No digo que las corridas de toros no sean crueles y es legítimo que haya gente que a más de no gustarle prefiera su desaparición. El problema de la oposición a una práctica tradicional es que fácilmente puede trasladarse a otras que forman la esencia de identidad y afirmación cultural de diversas colectividades: los sacrificios de la religión Yoruba, mal llamada santería y las limpias, curaciones y diagnósticos de la medicina tradicional indígena que se realizan con cuyes, por poner otro ejemplo.

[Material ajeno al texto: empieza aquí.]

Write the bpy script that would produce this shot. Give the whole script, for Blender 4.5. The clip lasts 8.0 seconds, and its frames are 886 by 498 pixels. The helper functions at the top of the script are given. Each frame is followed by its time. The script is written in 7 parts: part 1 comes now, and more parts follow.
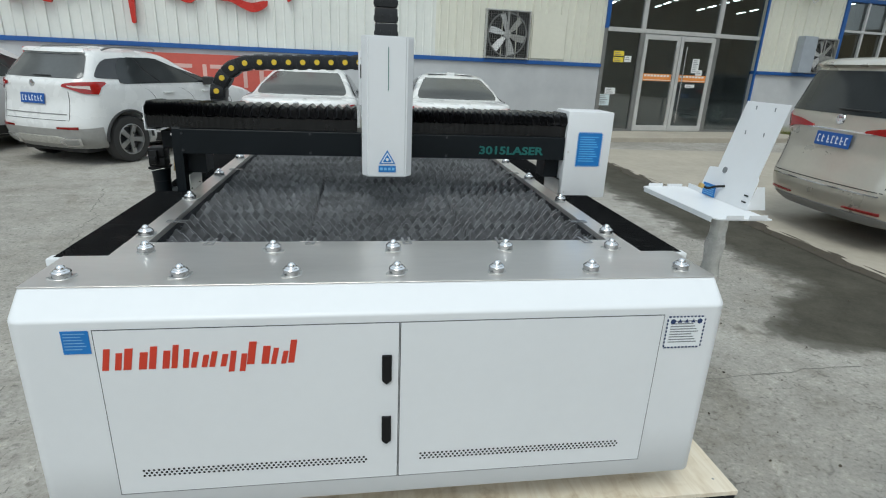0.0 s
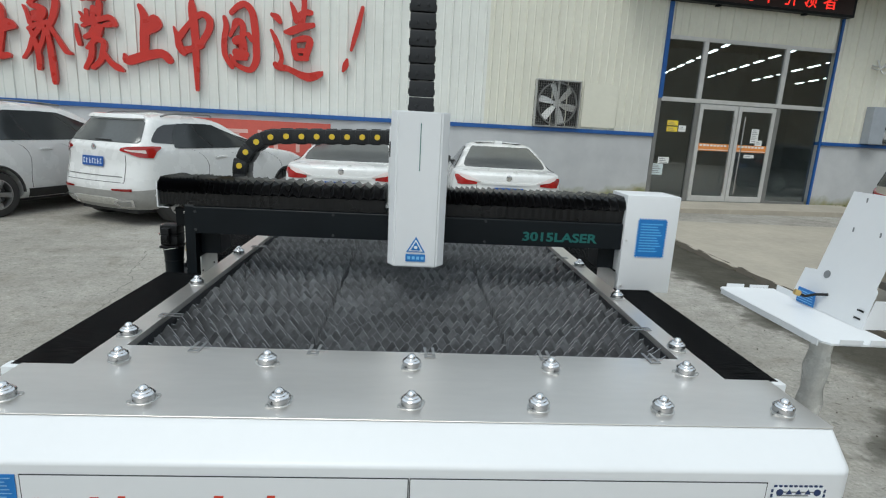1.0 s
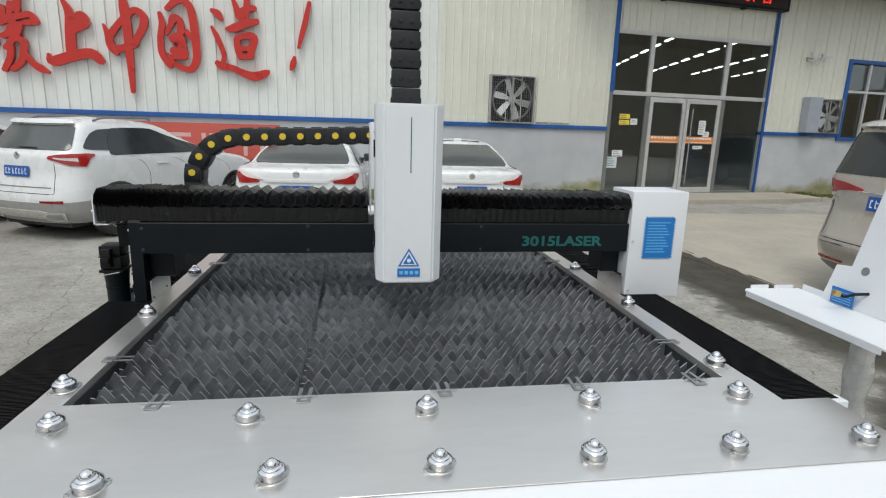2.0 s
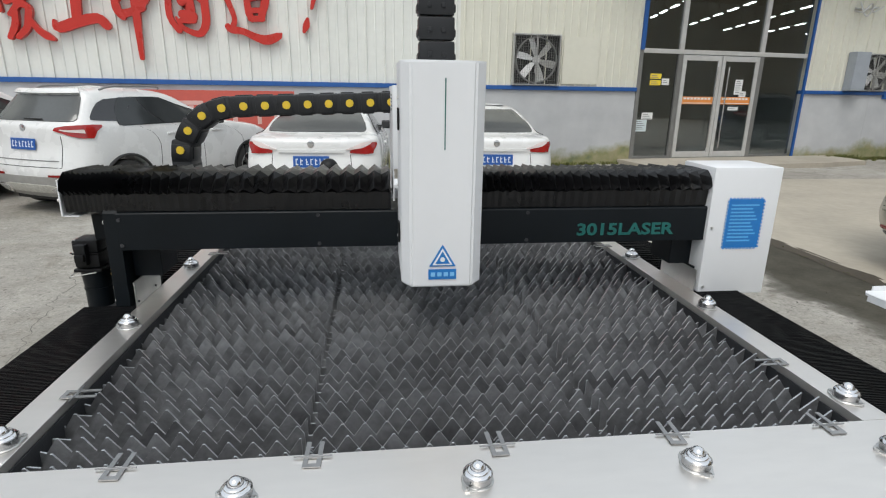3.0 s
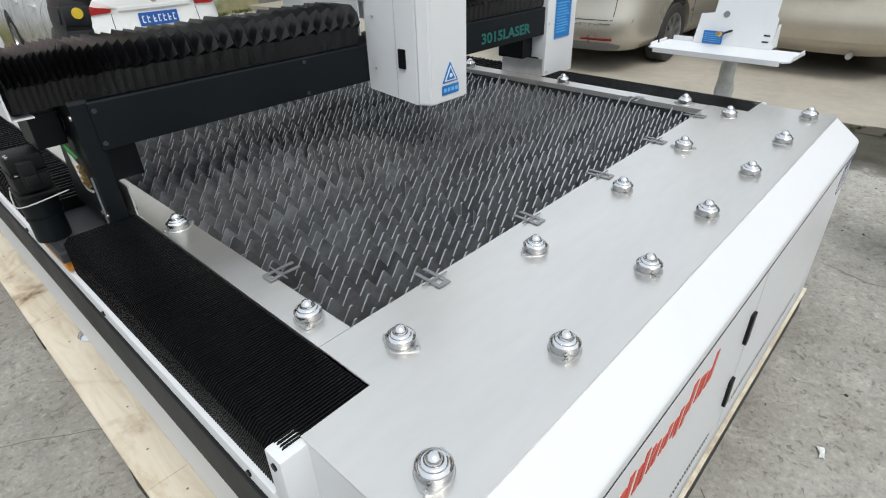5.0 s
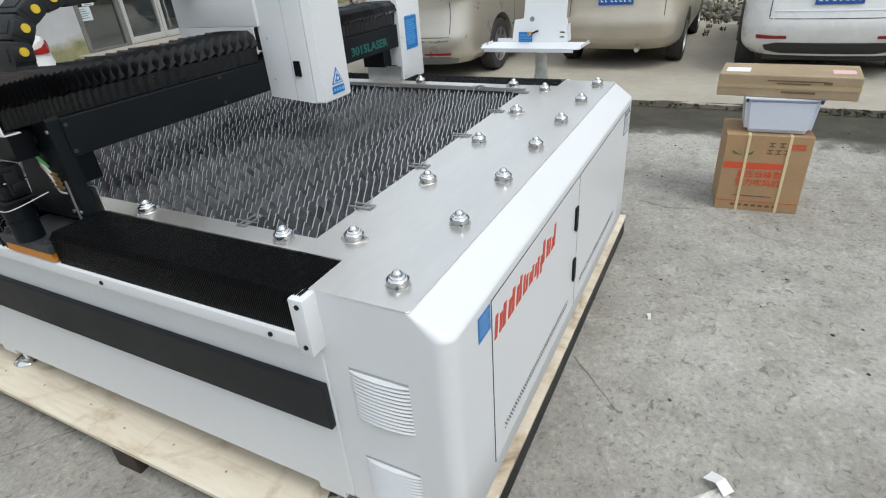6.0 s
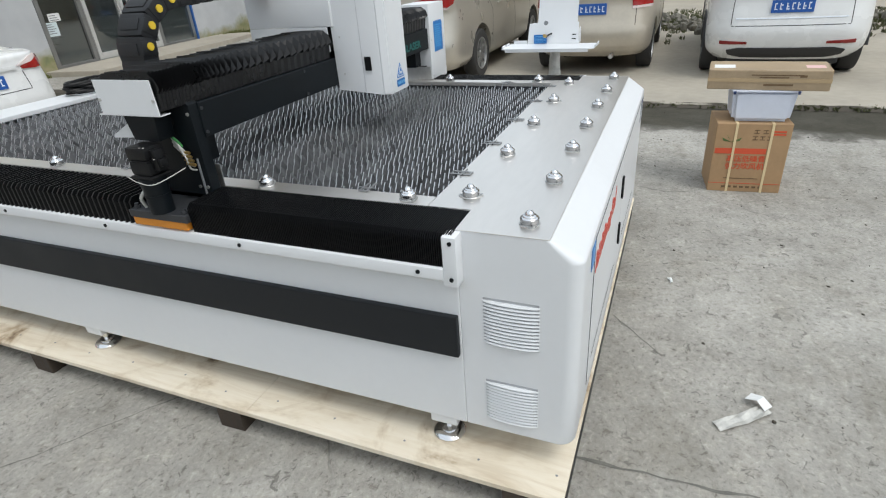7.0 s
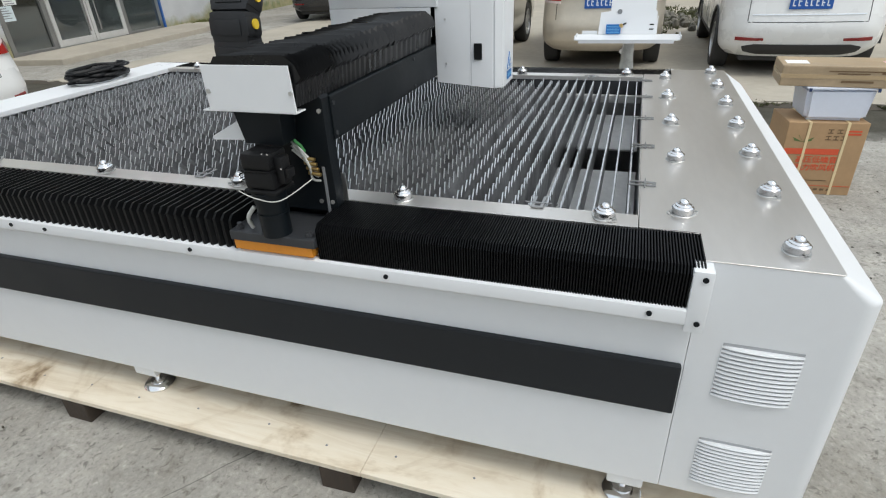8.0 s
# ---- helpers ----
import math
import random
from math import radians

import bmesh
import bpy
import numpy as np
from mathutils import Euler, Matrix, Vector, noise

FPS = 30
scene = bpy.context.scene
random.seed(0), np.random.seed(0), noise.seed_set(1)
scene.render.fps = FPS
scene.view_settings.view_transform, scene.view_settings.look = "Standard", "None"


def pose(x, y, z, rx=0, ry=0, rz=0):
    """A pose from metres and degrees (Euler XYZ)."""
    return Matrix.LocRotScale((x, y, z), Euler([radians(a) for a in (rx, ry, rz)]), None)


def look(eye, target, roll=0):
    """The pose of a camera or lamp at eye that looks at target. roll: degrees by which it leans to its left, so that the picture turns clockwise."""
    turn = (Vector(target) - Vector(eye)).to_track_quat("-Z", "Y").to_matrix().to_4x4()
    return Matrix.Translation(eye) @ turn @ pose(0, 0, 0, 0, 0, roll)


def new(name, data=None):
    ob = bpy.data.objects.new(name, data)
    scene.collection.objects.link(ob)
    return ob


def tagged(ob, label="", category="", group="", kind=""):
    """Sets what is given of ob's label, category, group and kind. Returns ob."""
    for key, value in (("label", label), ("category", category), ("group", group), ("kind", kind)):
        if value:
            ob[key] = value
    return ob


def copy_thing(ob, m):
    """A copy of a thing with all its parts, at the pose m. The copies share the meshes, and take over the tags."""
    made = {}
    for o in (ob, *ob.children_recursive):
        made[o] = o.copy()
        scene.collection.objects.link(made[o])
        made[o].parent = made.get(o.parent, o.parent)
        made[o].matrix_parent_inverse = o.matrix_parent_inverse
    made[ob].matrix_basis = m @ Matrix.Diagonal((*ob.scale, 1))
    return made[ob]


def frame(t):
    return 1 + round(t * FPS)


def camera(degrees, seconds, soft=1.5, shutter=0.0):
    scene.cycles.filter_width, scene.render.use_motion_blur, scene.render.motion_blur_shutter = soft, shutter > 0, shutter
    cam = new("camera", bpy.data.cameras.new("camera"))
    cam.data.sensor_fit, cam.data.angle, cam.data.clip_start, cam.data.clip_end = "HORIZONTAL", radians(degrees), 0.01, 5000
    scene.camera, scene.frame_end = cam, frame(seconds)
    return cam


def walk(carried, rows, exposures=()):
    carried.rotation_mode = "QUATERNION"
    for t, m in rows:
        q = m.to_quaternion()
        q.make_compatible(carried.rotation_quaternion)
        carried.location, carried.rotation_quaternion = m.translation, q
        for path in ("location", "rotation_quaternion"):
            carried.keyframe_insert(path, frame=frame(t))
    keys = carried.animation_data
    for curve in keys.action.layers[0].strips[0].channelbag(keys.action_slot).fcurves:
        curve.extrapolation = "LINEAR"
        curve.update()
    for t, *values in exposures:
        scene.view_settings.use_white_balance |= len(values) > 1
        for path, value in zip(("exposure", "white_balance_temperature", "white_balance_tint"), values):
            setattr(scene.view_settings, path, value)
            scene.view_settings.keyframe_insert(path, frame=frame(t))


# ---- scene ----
cam = camera(78.5, 8.0, soft=1.15)
PATH = [
    (0, (-0.113, -1.512, 1.611), (0.184, 0.358, 0.966), 2.5),
    (0.5, (-0.018, -1.297, 1.638), (0.202, 0.607, 1.066), 3.2),
    (1, (-0.021, -1.141, 1.662), (0.105, 0.806, 1.224), 3.0),
    (1.2, (-0.056, -1.075, 1.675), (0.066, 0.893, 1.336), 2.6),
    (2.3, (-0.161, -0.726, 1.633), (0.17, 1.183, 1.138), 1.7),
    (2.5, (-0.145, -0.625, 1.634), (0.15, 1.281, 1.105), 1.3),
    (3, (-0.165, -0.459, 1.639), (0.063, 1.448, 1.081), 0.8),
    (3.5, (-0.446, -0.411, 1.609), (0.041, 1.393, 0.895), 0.5),
    (4, (-0.757, -0.337, 1.615), (0.13, 1.243, 0.769), 1.1),
    (4.2, (-0.859, -0.276, 1.604), (0.075, 1.273, 0.751), 1.6),
    (5.3, (-1.491, -0.221, 1.614), (-0.121, 0.8, 0.575), -3.7),
    (5.5, (-1.595, -0.317, 1.639), (-0.141, 0.642, 0.656), -5.2),
    (6, (-1.851, -0.473, 1.627), (-0.317, 0.369, 0.659), -4.5),
    (6.5, (-2.108, -0.428, 1.636), (-0.535, 0.381, 0.702), -4.6),
    (7, (-2.332, -0.207, 1.626), (-0.717, 0.513, 0.692), -4.4),
    (7.5, (-2.302, 0.095, 1.601), (-0.654, 0.728, 0.659), -3.4),
    (8, (-2.224, 0.512, 1.582), (-0.57, 1.1, 0.625), -2.9),
]
walk(cam, [(t, look(eye, target, roll)) for t, eye, target, roll in PATH],
     exposures=[(0.0, -0.16, 6200, 5), (1.0, -0.16, 6250, 6), (2.5, -0.02, 6500, 11), (4.0, 0.06, 6550, 11), (5.5, 0.05, 6400, 10), (6.5, 0.04, 6350, 10), (8.0, 0.13, 6450, 10)])

# ---- world, sun and light ----
world = bpy.data.worlds.new("overcast_sky")
scene.world = world
world.use_nodes = True
wn = world.node_tree
sky = wn.nodes.new("ShaderNodeTexSky")
sky.sky_type, sky.sun_disc = "NISHITA", False
sky.sun_elevation, sky.sun_rotation = radians(58), radians(200)
sky.air_density, sky.dust_density, sky.ozone_density = 1.0, 6.0, 1.0
wn.nodes["Background"].inputs["Strength"].default_value = 0.135
soft_white = wn.nodes.new("ShaderNodeMixRGB")
soft_white.inputs[0].default_value = 0.72
soft_white.inputs[2].default_value = (7.4, 8.1, 8.5, 1)
wn.links.new(sky.outputs[0], soft_white.inputs[1])
wn.links.new(soft_white.outputs[0], wn.nodes["Background"].inputs["Color"])
sun = new("sun", bpy.data.lights.new("sun", "SUN"))
sun.data.energy, sun.data.angle, sun.data.color = 1.3, radians(25), (0.98, 1.0, 0.96)
sun.matrix_world = look((-3, -6, 14), (0, 1.5, 0))
scene.view_settings.exposure = 0.0


# ---- materials ----
def mat(name, col, rough=0.5, metal=0.0, var=0.08, scale=6.0, bump=0.0, bscale=150.0, coat=0.0, emit=0.0, stretch=None, rvar=0.08, spec=0.5):
    """Paint, metal, rubber and so on: two scales of variation in colour, one in gloss, fine relief."""
    m = bpy.data.materials.new(name)
    m.use_nodes = True
    t = m.node_tree
    b = t.nodes["Principled BSDF"]
    co = t.nodes.new("ShaderNodeTexCoord")
    src = co.outputs["Object"]
    if stretch:
        mp = t.nodes.new("ShaderNodeMapping")
        mp.inputs["Scale"].default_value = stretch
        t.links.new(src, mp.inputs[0])
        src = mp.outputs[0]
    big, small = t.nodes.new("ShaderNodeTexNoise"), t.nodes.new("ShaderNodeTexNoise")
    big.inputs["Scale"].default_value, small.inputs["Scale"].default_value = scale, scale * 9
    big.inputs["Detail"].default_value, small.inputs["Detail"].default_value = 5, 3
    for n in (big, small):
        t.links.new(src, n.inputs["Vector"])
    add = t.nodes.new("ShaderNodeMath")
    add.operation = "MULTIPLY_ADD"
    add.inputs[1].default_value = 0.45
    t.links.new(small.outputs[0], add.inputs[0])
    t.links.new(big.outputs[0], add.inputs[2])
    mr = t.nodes.new("ShaderNodeMapRange")
    mr.inputs[1].default_value, mr.inputs[2].default_value = 0.45, 1.0
    mr.inputs[3].default_value, mr.inputs[4].default_value = 1 - var, 1 + var
    t.links.new(add.outputs[0], mr.inputs[0])
    mul = t.nodes.new("ShaderNodeVectorMath")
    mul.operation = "SCALE"
    mul.inputs[0].default_value = col[:3]
    t.links.new(mr.outputs[0], mul.inputs["Scale"])
    t.links.new(mul.outputs[0], b.inputs["Base Color"])
    rr = t.nodes.new("ShaderNodeMapRange")
    rr.inputs[1].default_value, rr.inputs[2].default_value = 0.3, 0.7
    rr.inputs[3].default_value, rr.inputs[4].default_value = max(0.02, rough - rvar), min(1, rough + rvar)
    t.links.new(big.outputs[0], rr.inputs[0])
    t.links.new(rr.outputs[0], b.inputs["Roughness"])
    b.inputs["Metallic"].default_value = metal
    b.inputs["Specular IOR Level"].default_value = spec
    b.inputs["Coat Weight"].default_value = coat
    b.inputs["Coat Roughness"].default_value = 0.06
    if emit:
        b.inputs["Emission Color"].default_value = (*col[:3], 1)
        b.inputs["Emission Strength"].default_value = emit
    if bump:
        bn, bp = t.nodes.new("ShaderNodeTexNoise"), t.nodes.new("ShaderNodeBump")
        bn.inputs["Scale"].default_value, bn.inputs["Detail"].default_value = bscale, 4
        bp.inputs["Strength"].default_value, bp.inputs["Distance"].default_value = bump, 0.004
        t.links.new(src, bn.inputs["Vector"])
        t.links.new(bn.outputs[0], bp.inputs["Height"])
        t.links.new(bp.outputs[0], b.inputs["Normal"])
    return m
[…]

Podríamos hablar también del sacrificio del gallo, con el que se inicia o se iniciaba (no tengo información reciente) el carnaval de Guaranda para fertilizar la tierra con sangre y saludar el regreso del Inca; dicen que cuando murió Atahualpa cantó un gallo y que por eso gallina en quichua se dice atillpa o atallpa.
En el Azuay existen también ritos de sobra como el gallo pitina de Cumbe o el sacrificio del toro en Girón. Creo que no sólo es necesario respetar sino también proteger todos los registros de la cultura humana: ritos, libros, lenguas y lenguajes.
Un ritual es revivir un drama ancestral, histórico o mítico, un segmento del tiempo en la conciencia. La ritualización de la vida permite también que la agresividad o potencial enemistad entre los pueblos y las personas, se canalicen en juegos acordados. Creo que suprimir una práctica ritual esté o no en envoltura religiosa es tan criminal como quemar un libro. Hablo de ritos que si son entre seres humanos deben ser practicadas por acuerdo mutuo y si son en acción con la naturaleza no pongan en riesgo el equilibrio ambiental. Si eso ocurre, el reemplazo de prácticas y su evolución hacia otro tipo de signos, debe darse dentro del concierto vital de quienes comparten ese universo simbólico y serán las estructuras políticas de cada tradición simbólica, consejos de ancianos, por ejemplo, las fundamentales para la reelaboración de prácticas y nuevas interpretaciones.